此后,黃永玉在中小學任過教員,在劇團搞過舞美,在報社當過編輯,還干過電影編劇。無論怎樣,藝術創作都無法離開他的生活。黃永玉無師自通的木刻不僅可賴以謀生,還博得了行家里手的稱贊;靈性十足的書法受到弘一大師的親傳;雖然自認為編劇的業績說來慚愧,卻奠定了著名演員石揮的成名基礎,也算是值得一提。
有一件事足以說明黃永玉的才氣。上世紀40年代末,黃永玉在香港《大公報》工作,副刊編輯臨時告急:“缺一整版稿子,排字房等著發稿呢。”他二話沒說,自己一個人關起門來連寫帶畫,幾小時后一塊高質量的副刊版面就完成了。
黃永玉是位不折不扣的全才。他年輕時就以線條粗獷、刀法奔放的版畫贏得贊譽,后來又以自成一家的國畫聞名于世,而那些頗富哲理的漫畫更是在令人會心一笑后,免不了還要引發深思。而其油畫方面的成績,也絲毫不比版畫、國畫和漫畫遜色。
黃永玉是畫家,還是雕塑家、詩人和作家。他出版的畫冊包括人物、風景、花卉、版畫和雕塑設計等不同類別,出版的文學作品囊括雜文、游記、詩歌等各種集子,40多萬字的自傳體小說在《芙蓉》上連載。他的詩集《曾經有過那種時候》一舉奪得《詩刊》年度創作一等獎。

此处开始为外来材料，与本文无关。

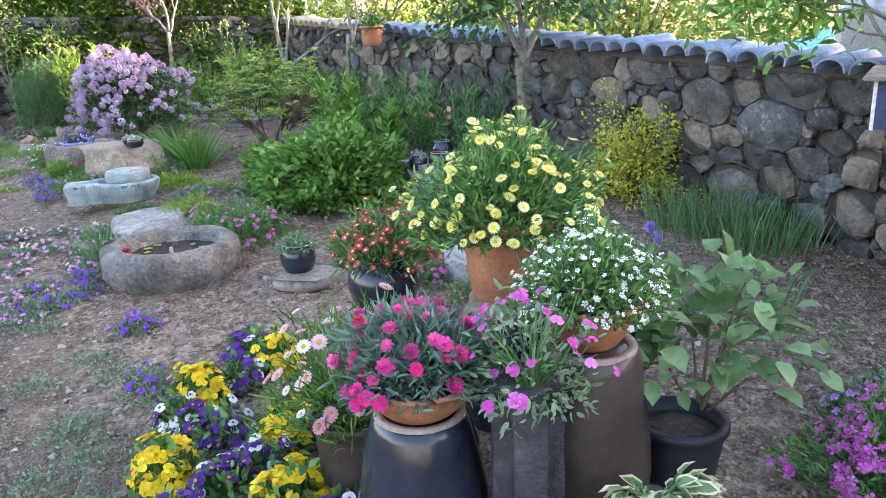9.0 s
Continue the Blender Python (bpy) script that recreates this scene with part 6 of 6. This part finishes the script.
for i in range(90):
    x, y = rl2.uniform(-5.0, -3.2), rl2.uniform(5.8, 8.3)
    if 0.6 * y + x < 0.3 and (x + 4.33) ** 2 + (y - 8.27) ** 2 > 0.3 and 0.6 * y + x > -1.2:
        plant("ground_thyme", "thin grey-green creeping mat in gravel", "plant", x, y, 0.13, 0.10, 0.02, ("grey", 230, 0.018, 0.008, 0.4), group="creeping mats", stems=0, lump=0.6)
for i in range(26):
    x, y = rl2.uniform(-2.9, -1.9), rl2.uniform(4.0, 5.6)
    plant("ground_thyme", "thin grey-green creeping mat in gravel", "plant", x, y, 0.10, 0.08, 0.025, ("grey", 200, 0.02, 0.009, 0.4), group="creeping mats", stems=0, lump=0.6)


def lawn():
    r = np.random.default_rng(8)
    n = 15000
    cx, cy = -7.91, 12.01
    x, y = cx + r.normal(size=n) * 0.42, cy + r.normal(size=n) * 0.36
    k = vnoise(x, y, 0.3, 5) > -0.12 - 0.3 * np.exp(-((x - cx) ** 2 + (y - cy) ** 2) / 0.2)
    x, y = x[k], y[k]
    n = len(x)
    p = np.stack([x, y, gz(x, y) + 0.05 * vnoise(x, y, 0.9, 1) + 0.004], 1)
    d = unit(np.stack([r.normal(size=n) * 0.5, r.normal(size=n) * 0.5, np.ones(n)], 1))
    ob = new("moss_lawn", blade_mesh("moss_lawn", p, d, 0.02 + 0.025 * r.random(n), np.full(n, 0.005), 0.5 * r.random(n), L["bright"], r, 2))
    tagged(ob, "patchy bright green moss and grass by the path", "grass", kind="stuff")


lawn()
for x, y in ((-7.39, 11.15), (-7.31, 11.74), (-7.38, 11.60), (-7.48, 11.47), (-6.43, 10.39), (-6.62, 10.68), (-6.57, 11.05), (-7.05, 11.45), (-7.15, 11.20), (-6.91, 11.28), (-6.68, 10.90), (-6.61, 10.60), (-6.58, 10.46), (-6.29, 10.38), (-6.67, 10.30), (-6.90, 11.83)):
    plant("moss_tuft", "small green tuft with pink bloom in gravel", "plant", x, y, 0.12, 0.10, 0.03, ("bright", 520, 0.022, 0.006, 0.6), [("phlox", "magenta", "hot", 2, 0.024, False, 1.1)], group="moss tufts", stems=0)
rock("stepping_stone", "flat pale stone set in the gravel path", -6.78, 10.77, 0.26, 0.20, 0.04, 81, "pale_rock", 20, flat_top=0.3, category="stone")
rock("stepping_stone", "worn flat stone at the path's edge", -6.95, 10.39, 0.24, 0.18, 0.03, 82, "pale_rock", 0, flat_top=0.3, category="stone")
plant("creeping_phlox", "magenta phlox by the edging stones", "flower", -7.66, 13.29, 0.20, 0.14, 0.12, ("mid", 800, 0.035, 0.008, 0.5), [("phlox", "magenta", "magenta", 90, 0.026, False, 1.04)], group=CR)
plant("low_plant", "low green leafy plant at the bed's edge", "plant", -7.75, 12.80, 0.18, 0.12, 0.06, ("bright", 420, 0.04, 0.022, 0.3), flat=0.6, stems=0)
plant("low_plant", "blue-green low plant beside stones", "plant", -7.19, 12.93, 0.14, 0.12, 0.14, ("blue_green", 500, 0.05, 0.014, 0.5), stems=0)

# pots by the fence
for (x, y), r0, r1, h, mat, lab in (((-8.94, 13.42), 0.18, 0.235, 0.26, "terracotta", "large terracotta pot by the fence"), ((-8.36, 13.12), 0.17, 0.235, 0.17, "granite_grey", "wide dark stone bowl planter"), ((-8.63, 13.04), 0.07, 0.095, 0.15, "terracotta", "small empty terracotta pot"), ((-8.58, 13.81), 0.12, 0.16, 0.26, "terracotta", "tall terracotta pot behind others"), ((-8.77, 12.92), 0.11, 0.14, 0.16, "terracotta", "shallow terracotta pot on paving"), ((-8.97, 13.84), 0.13, 0.17, 0.24, "terracotta", "old terracotta pot by the wall")):
    pot("terracotta_pot" if mat == "terracotta" else "stone_bowl", lab, x, y, None, r0, r1, h, mat)
x, y = -8.36, 13.12
plant("potted_conifer", "grey-green bushy plant in a stone bowl", "shrub", x, y, 0.2, 0.18, 0.42, ("dark", 1500, 0.05, 0.012, 0.5), z=JZ(x, y, 0.16), low=0.1)
x, y = -8.94, 13.42
plant("potted_azalea", "reddish-leaved shrub in a large pot", "shrub", x, y, 0.22, 0.2, 0.42, ("mid", 1300, 0.05, 0.018, 0.4), [("star", "plum_bloom", "plum_bloom", 40, 0.03, False, 1.0)], z=JZ(x, y, 0.24), low=0.1)
x, y = -8.58, 13.81
plant("potted_shrub", "leafy green shrub in a tall pot", "shrub", x, y, 0.3, 0.25, 0.85, ("dark", 1900, 0.07, 0.026, 0.3), z=JZ(x, y, 0.24), low=0.1)
rock("paving_slab", "grey-blue flat paving stone by the pots", -8.01, 12.70, 0.36, 0.26, 0.04, 83, "grey_rock", 0, flat_top=0.3, category="stone")

# trees further along
tree("leaning_tree", "slender grey tree leaning with a bare trunk", -3.74, 11.71, [((0, 0, -0.05), (0.10, 0.25, 1.0), 0.95, 0.026, 0, 0, 0), ((0.09, 0.20, 0.82), (-0.25, 0.3, 0.9), 0.5, 0.016, 2, 3, 0.5), ((0.09, 0.20, 0.84), (0.3, 0.35, 0.9), 0.55, 0.016, 2, 3, 0.5)], "bright", 7, 0.06, 0.024, seed=41)
tree("forked_tree", "pale forked tree with a curved side branch", -4.55, 13.0, [((0, 0, -0.05), (0.03, 0.0, 1.0), 0.58, 0.040, 0, 0, 0), ((0.02, 0, 0.50), (-0.18, 0, 1.0), 0.7, 0.026, 2, 3, 0.5), ((0.02, 0, 0.48), (0.75, -0.1, 0.45), 0.62, 0.024, 2, 2, 0.5), ((0.02, 0, 0.52), (0.15, 0.2, 1.0), 0.6, 0.02, 2, 3, 0.5)], "hedge", 6, 0.06, 0.028, seed=42)
tree("purple_tree", "small tree with purple-red leaves and pale trunk", -6.05, 13.9, [((0, 0, -0.05), (0.0, 0.0, 1.0), 0.98, 0.034, 0, 0, 0), ((0, 0, 0.90), (-0.5, 0, 0.9), 0.5, 0.016, 2, 4, 0.6), ((0, 0, 0.90), (0.5, 0, 0.9), 0.5, 0.016, 2, 4, 0.6), ((0, 0, 0.92), (0.1, 0.2, 1.0), 0.5, 0.016, 2, 4, 0.6)], "purple_leaf", 6, 0.055, 0.028, seed=43)
tree("bare_shrub", "twiggy open shrub with few young leaves", -7.9, 13.75, [((0, 0, -0.05), (-0.2, 0, 1.0), 0.6, 0.02, 3, 3, 0.5), ((0.1, 0, -0.05), (0.25, 0.05, 1.0), 0.6, 0.02, 3, 3, 0.5), ((0, 0.05, -0.05), (0.0, 0.2, 1.0), 0.6, 0.02, 3, 3, 0.5)], "lime", 2, 0.05, 0.022, "shrub", "bark", seed=44)
hp = pot("hanging_pot", "terracotta pot hanging from a branch before the wall", -3.45, 11.62, 1.50, 0.075, 0.10, 0.17, "terracotta")
for a in (0.3, 2.4, 4.5):
    part("wire", mk_mesh("wire", *tube([[math.cos(a) * 0.105, math.sin(a) * 0.105, 0.165], [0.0, 0.0, 0.45], [-0.02, 0.0, 0.75]], [0.002, 0.002, 0.002], 4), M["iron"]), hp)
plant("petunia", "magenta petunias in the hanging pot", "flower", -3.45, 11.62, 0.11, 0.11, 0.14, ("mid", 260, 0.05, 0.02, 0.3), [("pansy", "magenta", "hot", 10, 0.04, True, 1.05)], z=1.65)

據說,當年在出這本詩集前,編輯曾想請詩人、美術教育家艾青作插圖,卻被他婉拒了。他不能受命的理由是:“真若如此的話,當讀者看到‘黃永玉詩,艾青畫’時,豈不是要誤以為將我倆的名字排顛倒了嗎?”
詩書畫俱佳的黃永玉將愛好這樣排序:寫作、雕塑、木刻、繪畫。他每天上午都在寫作。他總是說:“寫書沒什么錢,畫畫掙錢養家。家里的廚師、司機、管家和保姆都是從家鄉找來的,要善待他們。”
勤奮態度
新中國成立前的生活動蕩不安,黃永玉靠著對藝術創作的執著與勤奮度過了這個極為艱辛的歲月。他認定人活著就得作出貢獻,無論為誰,就算為自己也好。所以苦的時候能夠撐得住,好的時候也不要飄飄然。任性率真的他為人處世更多的是受激情支配,但在非常態的社會環境中,他也學會了忍耐,使自己變得堅韌而機敏。那時,如果有“不速之客”上門,他能在一分鐘之內迅速地將桌面收拾得不露一點痕跡。

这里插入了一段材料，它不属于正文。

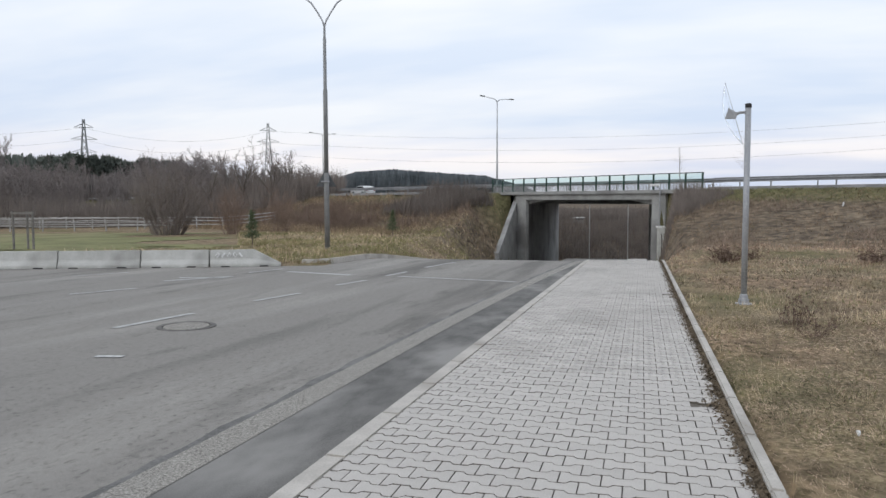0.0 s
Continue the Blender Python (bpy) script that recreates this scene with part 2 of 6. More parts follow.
def glass(name, tint, rough=0.05):
    m = bpy.data.materials.new(name)
    m.use_nodes = True
    b = m.node_tree.nodes["Principled BSDF"]
    b.inputs["Base Color"].default_value = (*tint, 1)
    b.inputs["Transmission Weight"].default_value, b.inputs["Roughness"].default_value = 1.0, rough
    b.inputs["IOR"].default_value = 1.02
    return m


M_GLASS_GREEN = glass("green_clear_panel", (0.78, 0.90, 0.85))
M_CLEAR = glass("clear_plastic", (0.95, 0.97, 1.0))
M_CLEAR.node_tree.nodes["Principled BSDF"].inputs["Alpha"].default_value = 0.35

# the ground: dead grass with brown and green patches, brown weeds along the embankment
M_GROUND = bpy.data.materials.new("dead_grass_ground")
M_GROUND.use_nodes = True


def ground_material(m):
    nodes, links = m.node_tree.nodes, m.node_tree.links
    b = nodes["Principled BSDF"]
    geo = nodes.new("ShaderNodeNewGeometry")

    def noise_of(scale, detail, stretch=None):
        n = nodes.new("ShaderNodeTexNoise")
        n.inputs["Scale"].default_value, n.inputs["Detail"].default_value = scale, detail
        links.new(geo.outputs["Position"], n.inputs["Vector"])
        return n.outputs[0]

    def ramp(src, stops):
        r = nodes.new("ShaderNodeValToRGB")
        while len(r.color_ramp.elements) < len(stops):
            r.color_ramp.elements.new(0.5)
        for e, (p, c) in zip(r.color_ramp.elements, stops):
            e.position, e.color = p, (*c, 1)
        links.new(src, r.inputs[0])
        return r.outputs[0]

    def mix(f, a, c, blend="MIX"):
        x = nodes.new("ShaderNodeMix")
        x.data_type, x.blend_type = "RGBA", blend
        for s, v in ((x.inputs[0], f), (x.inputs[6], a), (x.inputs[7], c)):
            if isinstance(v, float):
                s.default_value = v
            elif isinstance(v, tuple):
                s.default_value = (*v, 1)
            else:
                links.new(v, s)
        return x.outputs[2]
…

終于,盼到了神州大地雨過天晴。這時,人們驚喜地發現,不論藝術理念,還是創作手法,黃永玉都有了相當大膽的突破。那些池塘、荷花、水鳥等均是歷代畫家一再畫過的傳統題材,到了黃永玉的筆下卻呈現出極為獨特的繪畫語言。傳統國畫講究“計白當黑”,他卻偏偏來個“以黑顯白”,這種反向繼承不但使畫面看上去主體突出,色彩斑斕,更顯厚重而有力度。
黃永玉勤奮且不崇尚空談,尤其不喜歡那些強加在藝術上的沉重使命。對于那些不大理解他或又不懂他的人,他絲毫也不在意。他總是說:“只要自己畫的畫別人喜歡看就好了,如何歸類并不重要,創新也不是目的,關鍵是要畫出好畫來,不算國畫也沒關系,我沒有閑暇去進行那些爭論,有時間不如多畫些好畫。”